Nací y vivo bajo el embrujo y atracción de habitar en ciudades grandes, en el casco urbano, personas variopintas, que adornen calles, hablen y gesticulen, llenen bares, plazas y locales comerciales, y donde el silencio, si es necesario, hay que salir a buscarlo.
Crecí protegida por montañas, ríos de aguas pobres y la cercanía del cementerio cual aviso inequívoco de parada final del colectivo.
Me trasladaron de Santiago a Punta Arenas a principio del año 1960 y mi adolescencia. Pasaron seis años y 1.823 kilómetros en línea recta para aterrizar en la Universidad de Concepción dónde me formé, peleé, estudié, gradué y retorné a Santiago hasta el año 1974.
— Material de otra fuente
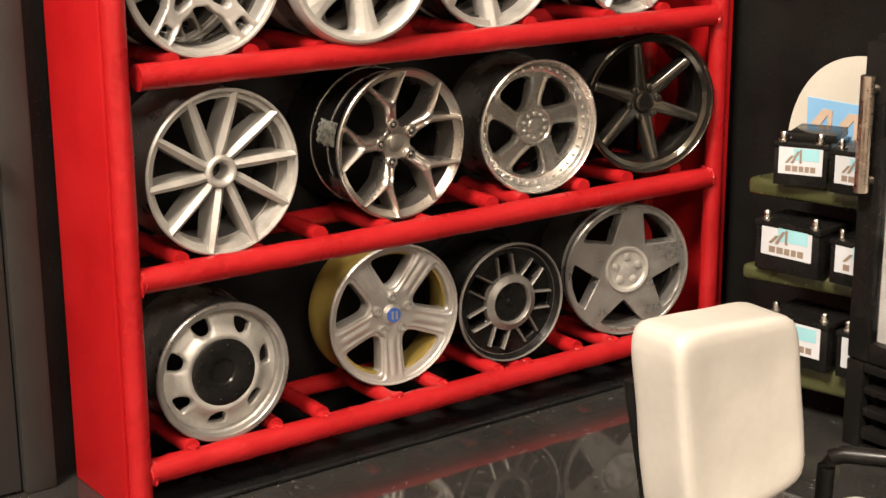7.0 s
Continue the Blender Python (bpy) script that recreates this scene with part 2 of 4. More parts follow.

Copenhague me recibió y aquí me arraigué. Mi primera hija, gracias a mi madre, pudo abandonar Chile y reunirse conmigo.
Aquí se quedó, me alegró con su compañía e inteligencia y me hizo abuela dos veces, nietos, hace ya más de treinta años. En los años ochenta tuve dos hijas más. Los años me siguieron regalando nietas y bisnietos. Tengo la certeza de que mi tronco tiene más ramas. Mi familia es, grande, amorosa, robusta y muy generosa.
Trabajé y sigo haciéndolo en algo que me era ajeno, pero a prueba de errores de interpretación. He sido encargada de finanzas en varias empresas desde 1975 hasta hoy.
Trabajo lejano a mis estudios de Literatura, Pedagogía y Sociología que llenaron y siguen llenando las horas mías.
Horas libres que se reparten entre el placer del retiro, el deseo de los otros, caminar el sendero que bordea y se desliza entre la tierra y el agua y el placer de poder regresar a mi nido. Nido que hace muy poco reduje a la mitad para evitar las afrentas de mis hijas que iban a heredar mis almacenamientos de tantos años y espacio.
Reducir la biblioteca en un cincuenta por ciento no es tarea gratificante, detenerse en cada libro para sopesar la posibilidad de seguir viviendo sin él produce un dolor punzante que llama lágrimas y hoy a dos meses de la desunión duele a muerte. Segunda vez que digo adiós a mis libros. Lo hice en septiembre del 73 y hace un rato, en noviembre del 23.
He tenido la suerte de que los dioses se mantuvieron de mi alejados.
Diosa fue mi madre que me rodeó de letras y me tuvo protegida y muy resguardada de sus propios demonios, acompañándome, nunca lo dudé, con más silencios que palabras y aunque murió hace más de treinta años, sigue aquí, junto a mí, todos los días.
Mi padre fueron mis tíos, sus hermanos, Rubén que ya no está y Baldo a quien aún puedo alcanzar cuando me hace falta. De ellos aprendí a querer a mi madre más y más.
Mi tribu:
Mis hermanos, ellos y ellas, dónde no ocurre hecho nacional -Chile- o mundial que no se converse y discuta con verdadero entusiasmo.
Mi familia la que se quedó allá, la que aquí se hizo y sigue creciendo, abrigando y sobre todo desafiando las alienígenas sensaciones.
Mis amigos, que son el condimento crítico a mis deambulares e indispensables antídotos a certitudes y dudas.
Mis ideas, no han cambiado demasiado. Inmensa fue mi alegría cuando el muro se vino abajo. Sigo desde 1989, creyendo que el occidente siempre será más atractivo para las mujeres y los niños, pero las ilusiones se han dañado. Después de la libertad de mi generación que permitió la Europa de los 90 donde todo era posible, hoy las guerras nos convencen de que irse de este mundo, es cada día más fácil y atractivo, pues cualquier metal que sea escaso vale más que cualesquiera vidas.